What are the collateral consequences here to the people charged, especially given their age?
The main issue is that the info gets disseminated all over the place. A lot of websites go through the newspapers every day for the mugshots.
We have a paper here called the the Slammer that's nothing but mug shots from the week before. You also have the social media consequences. Also, we have a system in North Carolina, ACIS (Automated Criminal & Infraction System), to handle the court calendar. Private companies that do background checks buy access to ACIS and see that, even if you're completely not guilty and you never get convicted of anything, 20 years from now, you apply for a job, those charges come up, and they're not going to stick around to find out what happened.
If it's misdemeanor property damage for slashing tires, then it should be misdemeanor property damage for tearing down a participation trophy erected to traitors.
What do you think these protesters should be charged with? Nothing at all?

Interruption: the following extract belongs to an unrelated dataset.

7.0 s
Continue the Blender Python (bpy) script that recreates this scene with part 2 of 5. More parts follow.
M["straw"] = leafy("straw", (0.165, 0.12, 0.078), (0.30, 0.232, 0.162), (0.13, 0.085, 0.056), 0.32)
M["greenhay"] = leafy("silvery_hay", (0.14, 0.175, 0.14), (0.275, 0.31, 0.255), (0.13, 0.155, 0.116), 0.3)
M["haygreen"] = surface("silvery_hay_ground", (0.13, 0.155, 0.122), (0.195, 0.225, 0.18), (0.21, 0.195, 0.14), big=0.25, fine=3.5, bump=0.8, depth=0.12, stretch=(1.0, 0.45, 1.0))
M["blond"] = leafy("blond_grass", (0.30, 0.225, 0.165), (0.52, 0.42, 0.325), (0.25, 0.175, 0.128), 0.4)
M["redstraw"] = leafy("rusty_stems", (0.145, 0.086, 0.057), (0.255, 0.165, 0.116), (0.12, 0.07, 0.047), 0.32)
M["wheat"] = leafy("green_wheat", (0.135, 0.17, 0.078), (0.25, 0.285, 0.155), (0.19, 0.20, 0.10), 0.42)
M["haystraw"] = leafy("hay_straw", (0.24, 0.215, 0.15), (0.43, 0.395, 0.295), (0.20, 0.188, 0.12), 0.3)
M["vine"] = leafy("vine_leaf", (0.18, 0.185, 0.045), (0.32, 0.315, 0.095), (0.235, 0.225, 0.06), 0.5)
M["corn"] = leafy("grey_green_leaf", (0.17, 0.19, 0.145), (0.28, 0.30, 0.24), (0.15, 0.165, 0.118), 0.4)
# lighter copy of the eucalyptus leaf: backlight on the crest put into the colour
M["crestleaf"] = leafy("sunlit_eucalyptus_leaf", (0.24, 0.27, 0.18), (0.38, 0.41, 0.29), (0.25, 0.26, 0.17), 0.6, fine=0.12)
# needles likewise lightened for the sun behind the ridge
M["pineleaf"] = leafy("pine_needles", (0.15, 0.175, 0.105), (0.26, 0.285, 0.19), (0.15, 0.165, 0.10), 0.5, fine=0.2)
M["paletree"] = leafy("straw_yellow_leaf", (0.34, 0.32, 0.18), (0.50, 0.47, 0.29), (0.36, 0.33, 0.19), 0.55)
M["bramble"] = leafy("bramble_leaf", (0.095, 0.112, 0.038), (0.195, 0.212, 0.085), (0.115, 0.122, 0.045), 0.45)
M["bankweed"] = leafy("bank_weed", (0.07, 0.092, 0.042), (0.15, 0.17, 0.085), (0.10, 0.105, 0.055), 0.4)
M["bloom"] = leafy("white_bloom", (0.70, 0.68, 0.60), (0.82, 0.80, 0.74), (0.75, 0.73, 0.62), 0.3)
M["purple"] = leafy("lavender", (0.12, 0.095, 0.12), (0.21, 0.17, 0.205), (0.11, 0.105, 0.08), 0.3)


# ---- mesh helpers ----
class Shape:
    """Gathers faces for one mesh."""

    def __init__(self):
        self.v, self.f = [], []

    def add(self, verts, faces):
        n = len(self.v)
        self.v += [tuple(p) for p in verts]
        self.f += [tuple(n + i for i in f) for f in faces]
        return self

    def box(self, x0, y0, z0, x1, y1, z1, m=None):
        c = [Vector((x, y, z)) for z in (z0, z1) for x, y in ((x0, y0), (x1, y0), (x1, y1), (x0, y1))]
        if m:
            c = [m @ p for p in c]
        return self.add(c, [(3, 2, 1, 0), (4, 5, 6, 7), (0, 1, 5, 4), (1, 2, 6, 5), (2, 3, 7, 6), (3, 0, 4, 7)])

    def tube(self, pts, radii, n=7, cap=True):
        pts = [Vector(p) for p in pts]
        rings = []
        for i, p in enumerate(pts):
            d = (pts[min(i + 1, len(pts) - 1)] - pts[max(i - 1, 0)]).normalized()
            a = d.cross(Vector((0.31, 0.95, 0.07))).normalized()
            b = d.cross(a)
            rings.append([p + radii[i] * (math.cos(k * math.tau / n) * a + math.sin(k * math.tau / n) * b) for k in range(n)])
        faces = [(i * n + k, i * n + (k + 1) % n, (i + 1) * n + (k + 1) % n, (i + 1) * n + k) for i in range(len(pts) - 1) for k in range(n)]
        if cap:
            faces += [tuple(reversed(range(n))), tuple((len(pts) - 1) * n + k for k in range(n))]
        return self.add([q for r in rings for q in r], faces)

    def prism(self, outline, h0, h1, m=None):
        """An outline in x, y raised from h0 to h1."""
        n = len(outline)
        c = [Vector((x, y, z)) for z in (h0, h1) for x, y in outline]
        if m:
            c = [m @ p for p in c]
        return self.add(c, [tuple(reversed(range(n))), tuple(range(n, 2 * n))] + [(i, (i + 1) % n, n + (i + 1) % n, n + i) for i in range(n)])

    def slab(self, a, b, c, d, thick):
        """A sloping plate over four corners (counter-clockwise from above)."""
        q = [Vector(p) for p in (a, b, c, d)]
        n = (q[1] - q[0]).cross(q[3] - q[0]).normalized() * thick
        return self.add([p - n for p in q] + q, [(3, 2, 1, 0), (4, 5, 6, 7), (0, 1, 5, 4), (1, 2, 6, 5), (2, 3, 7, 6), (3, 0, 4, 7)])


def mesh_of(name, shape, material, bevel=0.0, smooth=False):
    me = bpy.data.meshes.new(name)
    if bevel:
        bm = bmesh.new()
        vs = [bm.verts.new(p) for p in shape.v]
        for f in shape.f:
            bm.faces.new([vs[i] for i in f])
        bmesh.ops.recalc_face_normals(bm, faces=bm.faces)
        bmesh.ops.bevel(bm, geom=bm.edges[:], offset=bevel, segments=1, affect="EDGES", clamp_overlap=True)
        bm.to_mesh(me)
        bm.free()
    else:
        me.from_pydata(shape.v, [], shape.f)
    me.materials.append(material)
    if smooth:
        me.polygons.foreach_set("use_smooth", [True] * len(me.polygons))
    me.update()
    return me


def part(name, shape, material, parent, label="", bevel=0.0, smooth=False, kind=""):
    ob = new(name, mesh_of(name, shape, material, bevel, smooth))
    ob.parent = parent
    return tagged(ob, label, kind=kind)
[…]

You have to look at how we'd enforce it in a private property context. If I and three friends went to your house and slashed your tires because we didn't like VICE or something, we'd be charged with misdemeanor property damage and we'd have to pay restitution to make the victim whole. You make the government whole with some form of punishment—most of the time it's community service, sometimes it's jail. That's enough, we call it square and everyone goes about their business.
And I think that would be appropriate here. The laws need to be enforced equally. If it's misdemeanor property damage for slashing tires, then it should be misdemeanor property damage for tearing down a participation trophy erected to traitors.

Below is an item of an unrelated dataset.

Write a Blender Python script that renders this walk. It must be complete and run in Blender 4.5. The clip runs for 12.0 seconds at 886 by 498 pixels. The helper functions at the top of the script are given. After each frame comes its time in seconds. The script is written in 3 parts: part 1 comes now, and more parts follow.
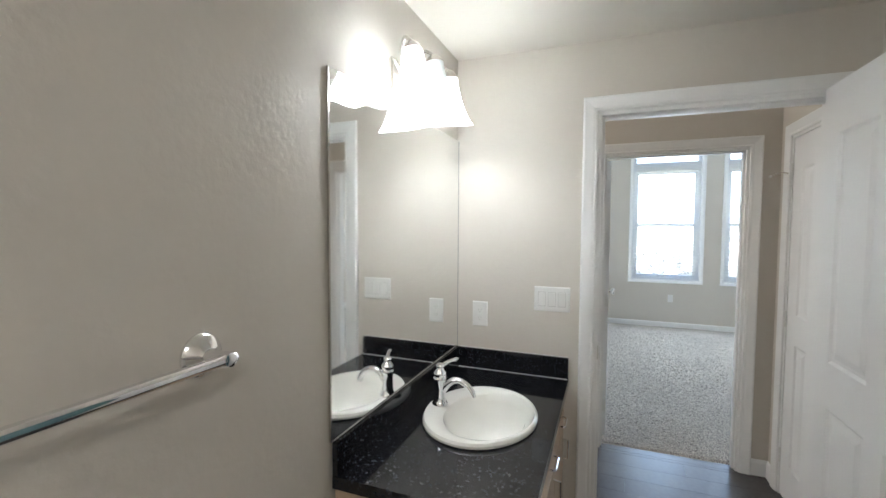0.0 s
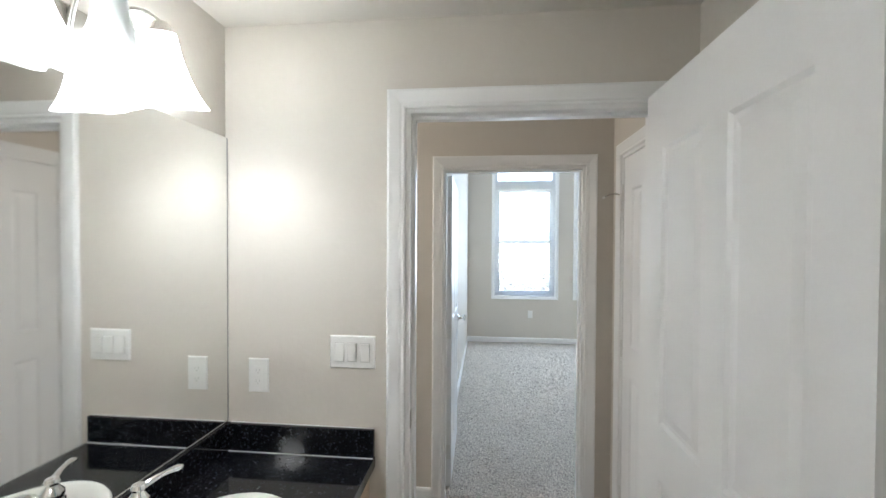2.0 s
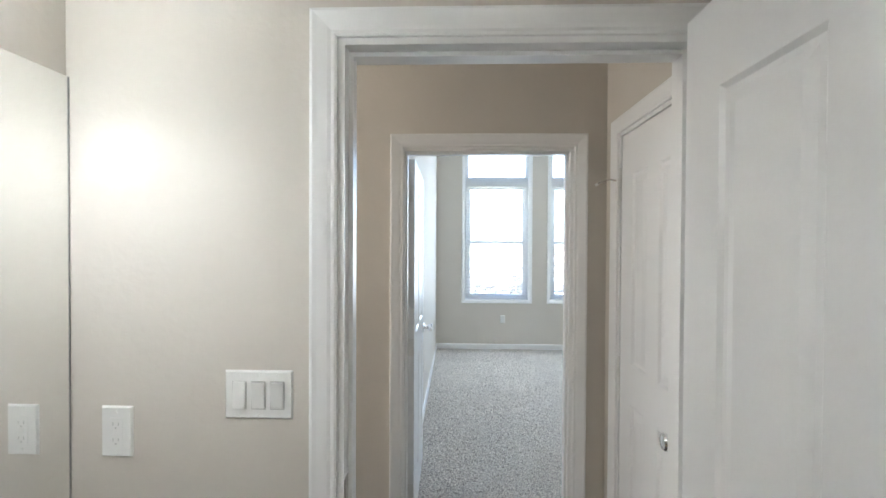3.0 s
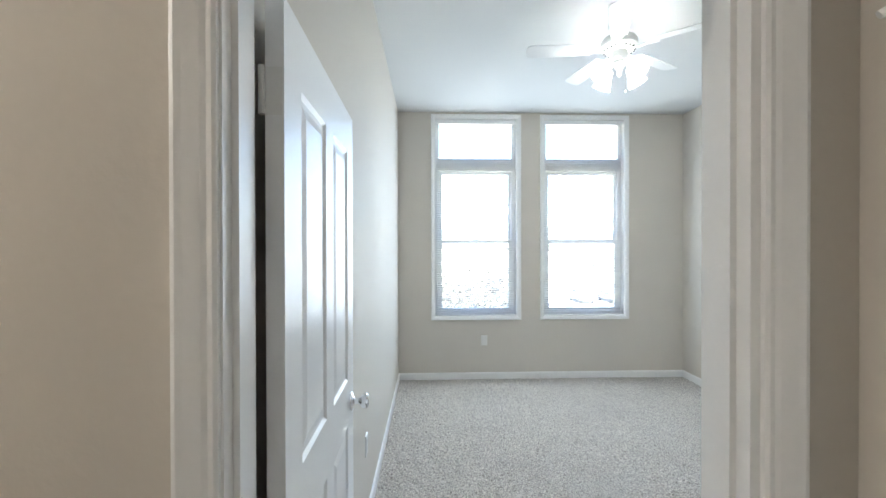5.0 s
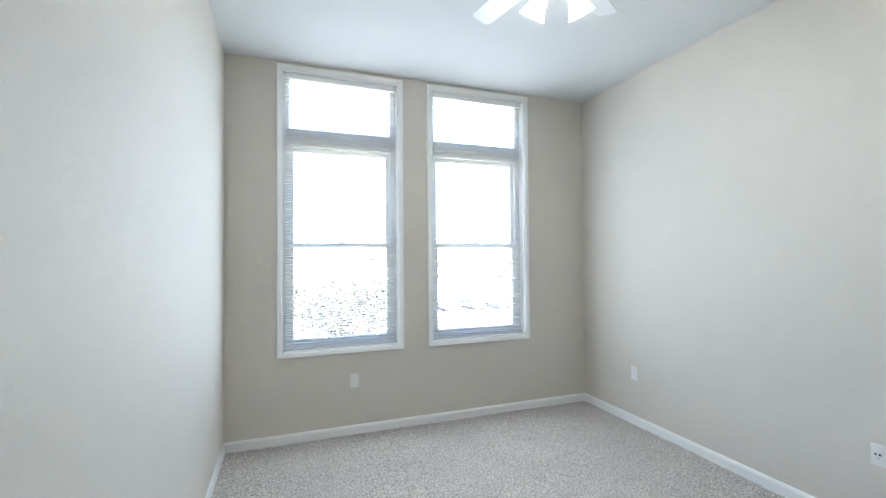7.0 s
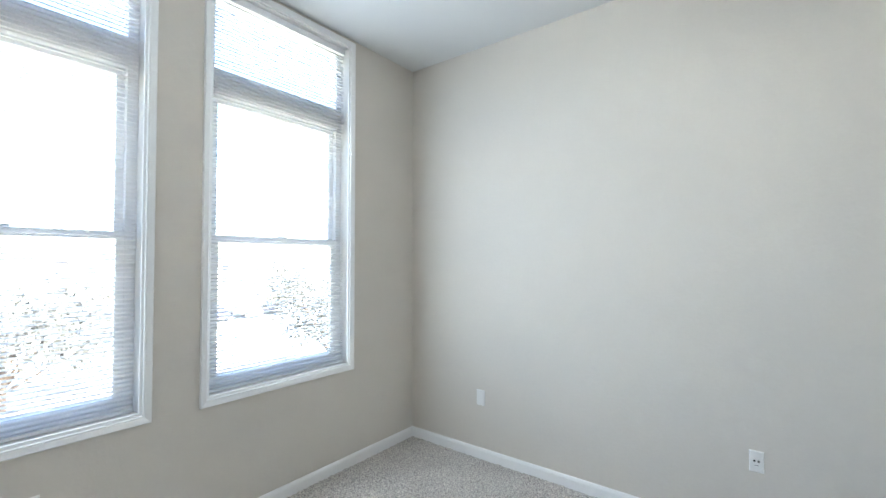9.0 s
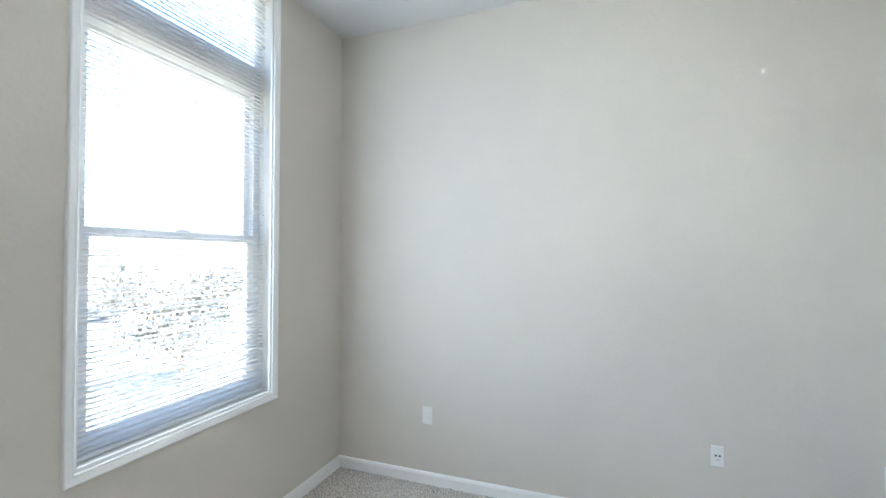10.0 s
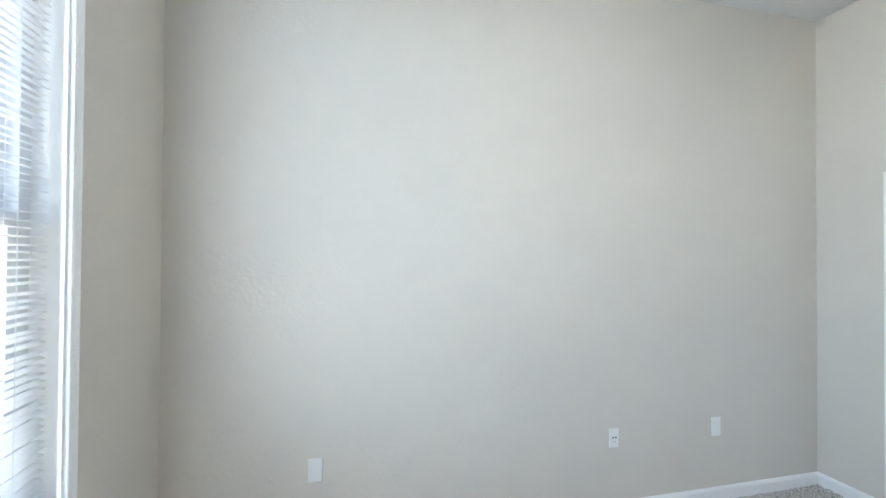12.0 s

What do you see as the future of monuments in North Carolina and throughout the country?
When it comes to decisions about these monuments, our state legislature has taken local power away from people.They took that away in 2015 with a law that says cities and counties can't touch these monuments without the approval of the state legislature. There's some kind of state commission that has to approve the removal or movement of any state monument. If it's moved, it has to be moved to a place of equal prominence. State law actually forbids taking a monument and putting it in a museum.
A lot of people are figuring out that local elections for prosecutor and sheriff in this country can be a major lever for criminal justice reform. Are there likely to be consequences for Sheriff Mike Andrews if the public concludes he's overcharging these protestors?
I don't know what the political fallout will be. I think it'll be a factor in the City Council races. But when it comes to the county, none of them are up again until a year and a half from now, and that's an eternity in politics, especially the Donald Trump era.
Another thing to keep in mind is that the sheriff's race is county wide. Only about one third of the electorate in the county is people of color. But you do have "law and order" Republicans who are thinking this is just the bees' knees. Then you have progressives, really people who Martin Luther King would've called white moderates, people who claim to believe in anti-racism but clutch their pearls whenever there's a demonstration. You piece those two groups together and you've got a majority.
Recently on Twitter, you pointed to local youth named Lewis Little, who was charged with murder he didn't commit in 2013. Now he has those false criminal charges around his neck for life, even without a conviction. Aren't cases like that the one we should be more concerned about?
The horrific ones matter, but they're rare. The bigger problem is the mundane ones that happen every day—that's the real issue. A few years ago, I was representing at 17-year-old black kid charged with reckless driving. The accusation was he was doing donuts on a residential street. The police officer claimed there were 360-degree skid marks, but Mom had picture of the skid marks and they weren't like that. I took out a tape measure and the street's not even wide enough to do donuts. The kid was trying to dodge a cat. You're driving, you dodge a cat and all of a sudden you have the full weight of the government coming down on you threatening with 60 days detention and it's a disgusting thing.
We're so focused on people tearing down a statue but we should be more focused on people getting beaten in the street and the police charging people with things the government can't possibly prove. It's political maliciousness.
*Reached for comment, a Durham County Sheriff's Office spokesperson declined to respond to the thrust of Doucette's allegations, other than to note that the other seven alleged monument-topplers face the identical set of charges as Ms. Thompson. The Durham County District Attorney's office did not respond to a request for comment.